Effective Annual Rate (EAR) Calculator
Convert between nominal annual interest rate and effective annual rate (EAR) for any compounding frequency, including continuous compounding. Compare loans, savings accounts, and investments on a true apples-to-apples annual basis.
EAR Calculator
Typical EARs for 12% nominal rate
| Compounding | EAR |
|---|---|
| Annually (1×) | 12.00% |
| Quarterly (4×) | 12.55% |
| Monthly (12×) | 12.68% |
| Daily (365×) | 12.75% |
| Continuous | 12.75% |
What is the Effective Annual Rate (EAR)?
The effective annual rate (EAR) is the true annual interest rate you earn or pay once compounding is taken into account. It converts a nominal rate with a given compounding frequency (monthly, daily, etc.) into a single annual rate that produces the same growth over one year.
Because banks and lenders often quote different combinations of APR and compounding frequencies, EAR is the best way to compare products on an apples-to-apples basis.
EAR formulas
1. From nominal rate to EAR
Let:
- r = nominal annual interest rate (in decimal, e.g. 0.12 for 12%)

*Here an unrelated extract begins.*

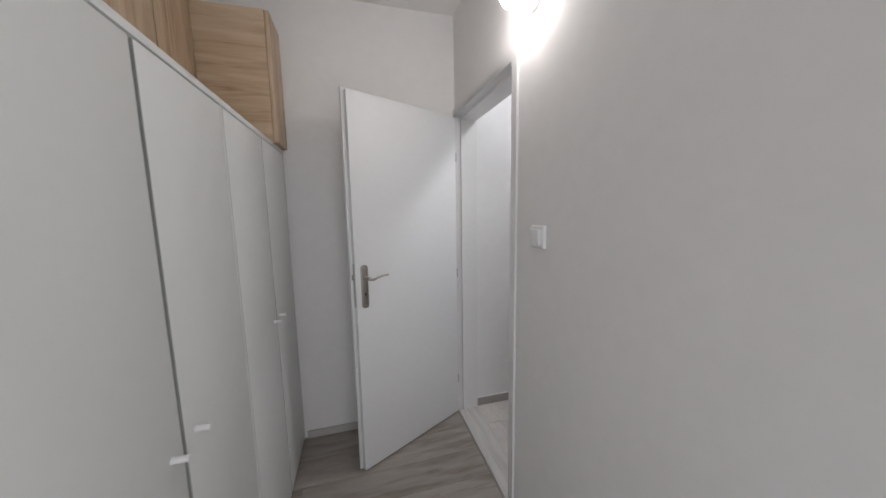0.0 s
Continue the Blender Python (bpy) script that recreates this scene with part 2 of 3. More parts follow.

- m = number of compounding periods per year
Discrete compounding:
\[ \text{EAR} = \left(1 + \frac{r}{m}\right)^m - 1 \]
Continuous compounding:
\[ \text{EAR} = e^{r} - 1 \]
2. From EAR to nominal rate
If you know the effective annual rate and want the equivalent nominal rate with m compounding periods per year:
Discrete compounding:
\[ r = m \left[(1 + \text{EAR})^{1/m} - 1\right] \]
Continuous compounding:
\[ r = \ln(1 + \text{EAR}) \]
Worked example
Suppose a savings account advertises a 12% nominal annual rate compounded monthly. What is the EAR?
- Nominal rate: \( r = 0.12 \)
- Compounding periods: \( m = 12 \)
\[ \text{EAR} = \left(1 + \frac{0.12}{12}\right)^{12} - 1 = (1 + 0.01)^{12} - 1 \approx 1.126825 - 1 = 0.126825 \]
So the effective annual rate is about 12.68%.
This means that \$1,000 deposited for one year would grow to:
\[ 1000 \times (1 + 0.126825) \approx \$1{,}126.83 \]
EAR vs APR vs nominal rate
- Nominal rate / APR: The stated annual rate, often used for marketing. It may or may not fully reflect compounding and fees.
- EAR (effective annual rate): The true annual rate after compounding is considered. It is always ≥ nominal rate for positive interest and at least annual compounding.
- Why it matters: Two loans can both advertise “12% APR” but have different EARs if one compounds monthly and the other daily. The daily-compounding loan is slightly more expensive.
When to use EAR
EAR is especially useful when you:
- Compare loans with different compounding frequencies (monthly vs. daily).
- Compare savings accounts or CDs from different banks.
- Evaluate credit cards that compound interest daily.
- Convert between nominal rates and effective yields in financial modeling.
Limitations and assumptions
- The formulas assume a constant interest rate over the year.
- They do not include fees, penalties, or changing balances (e.g., additional deposits or withdrawals).
- For negative rates, the same formulas apply, but interpretation changes (you are effectively losing value).
FAQ: Effective Annual Rate (EAR)
Is EAR always higher than the nominal rate?
For positive interest rates and at least one compounding period per year, yes. The more frequently interest is compounded, the higher the EAR. If there is no intra-year compounding (m = 1), then EAR equals the nominal rate.
What compounding frequency should I assume if it is not stated?
Common defaults are:
- Loans and mortgages: monthly compounding
- Credit cards: daily compounding
- Savings accounts: daily or monthly compounding
However, you should always check the product’s documentation to be sure.
Can I use EAR for non-annual periods?
Yes. Once you know the EAR, you can derive equivalent rates for other periods. For example, the equivalent monthly rate is:
\[ i_{\text{month}} = (1 + \text{EAR})^{1/12} - 1 \]
Similarly, you can compute daily or quarterly rates from EAR.